Djokovic has said that his grandfather was the person who “always told me to fight.” Novak’s 2-6, 6-1, 6-4 win today over Dolgopolov was a fitting tribute. Djokovic had to fight everything, inside and outside of him, to pull it off—his own early ambivalence, his erratically brilliant opponent, and his swirling emotions. By the end, even the crowd and the ball kids were on Nole's nerves.  
But Djokovic battled through all of that, and in the end it seemed that this player who has won so much over the last 15 months won again on instinct. When he needed a break late in the third set, Djokovic called on his best shot, his return of serve, and his best attribute, his defensive skills, to break for 5-4. Then he ended it with his most authoritative service game of the match. Two aces, a service winner, and a painfully triumphant roar later, and he was into the quarterfinals.  
On the other side of the net, Dolgopolov’s supreme potential and frustrating deficiencies were both on stark display. On the plus side, here was one of the few players in the world with the skill and deception and touch to hit balls past Djokovic at the baseline and then carve under drop shots that the Serb couldn’t track down at the net. On the minus side, here was a player who, with three break points early in the second set and an opponent who was struggling emotionally, would play his most indifferent game of the match and let him off the hook. When Djokovic saved those three breakers at 2-0 in the second, the cloud that had been following him at the start finally lifted. For Dolgopolov, it was an opportunity squandered.  

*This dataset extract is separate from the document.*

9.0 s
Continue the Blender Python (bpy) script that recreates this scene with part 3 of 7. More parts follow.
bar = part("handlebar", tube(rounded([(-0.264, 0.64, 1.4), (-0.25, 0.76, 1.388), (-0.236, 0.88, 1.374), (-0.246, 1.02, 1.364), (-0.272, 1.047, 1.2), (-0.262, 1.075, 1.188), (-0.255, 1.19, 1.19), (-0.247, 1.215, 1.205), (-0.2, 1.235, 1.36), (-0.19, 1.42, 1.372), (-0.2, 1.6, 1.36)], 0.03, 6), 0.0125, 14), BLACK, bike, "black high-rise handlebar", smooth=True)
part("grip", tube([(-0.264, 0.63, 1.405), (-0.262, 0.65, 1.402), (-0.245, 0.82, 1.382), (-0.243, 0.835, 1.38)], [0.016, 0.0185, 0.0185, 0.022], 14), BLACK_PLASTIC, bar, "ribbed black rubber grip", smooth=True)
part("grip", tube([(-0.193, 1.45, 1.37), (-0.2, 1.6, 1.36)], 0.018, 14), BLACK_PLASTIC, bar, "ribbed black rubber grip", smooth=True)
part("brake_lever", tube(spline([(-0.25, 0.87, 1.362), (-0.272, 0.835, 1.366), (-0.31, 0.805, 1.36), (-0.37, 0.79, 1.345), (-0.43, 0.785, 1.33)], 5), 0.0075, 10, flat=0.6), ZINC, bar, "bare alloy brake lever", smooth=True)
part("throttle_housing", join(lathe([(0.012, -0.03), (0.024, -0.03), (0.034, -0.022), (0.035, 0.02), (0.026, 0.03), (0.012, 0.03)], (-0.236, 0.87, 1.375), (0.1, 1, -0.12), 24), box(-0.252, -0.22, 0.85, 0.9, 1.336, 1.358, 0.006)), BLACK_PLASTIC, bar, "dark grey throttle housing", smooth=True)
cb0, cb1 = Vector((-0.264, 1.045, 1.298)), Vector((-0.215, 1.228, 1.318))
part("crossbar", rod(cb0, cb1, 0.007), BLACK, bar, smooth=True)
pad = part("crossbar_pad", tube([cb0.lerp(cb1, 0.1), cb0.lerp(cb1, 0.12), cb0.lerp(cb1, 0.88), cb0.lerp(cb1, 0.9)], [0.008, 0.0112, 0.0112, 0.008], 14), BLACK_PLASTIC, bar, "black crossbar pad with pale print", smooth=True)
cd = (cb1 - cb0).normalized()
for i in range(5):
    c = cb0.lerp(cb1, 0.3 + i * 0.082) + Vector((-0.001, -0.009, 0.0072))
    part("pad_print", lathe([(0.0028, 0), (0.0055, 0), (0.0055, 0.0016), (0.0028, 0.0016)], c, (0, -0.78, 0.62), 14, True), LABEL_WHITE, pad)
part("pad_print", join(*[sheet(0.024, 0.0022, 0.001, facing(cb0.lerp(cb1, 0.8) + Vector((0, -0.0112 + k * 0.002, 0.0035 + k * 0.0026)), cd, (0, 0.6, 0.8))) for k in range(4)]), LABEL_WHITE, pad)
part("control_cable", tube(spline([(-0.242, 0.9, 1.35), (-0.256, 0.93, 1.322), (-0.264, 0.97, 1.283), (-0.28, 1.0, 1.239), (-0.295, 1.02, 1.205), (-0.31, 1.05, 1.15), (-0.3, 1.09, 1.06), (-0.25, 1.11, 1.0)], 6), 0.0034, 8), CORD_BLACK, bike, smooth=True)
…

There was a somber quality inside the center court that, by the end, had built into a deep and conflicted set of emotions for everyone involved. The match wasn’t about forehands and backhands, or even about struggling against adversity in the normal, feel-good way we think about it in sports—there was no easy, joyful release for the winner this time. It was a match that had to be played, and credit Djokovic for playing it, and for finding a way to compete for the fans there and fight the way his grandfather had taught him. It won’t get easier for him this week, but at some point he should be able to look back and realize that he was blessed by the fact that Vladimir lived long enough to hold the Wimbledon trophy with his grandson, and to see him achieve everything he has achieved.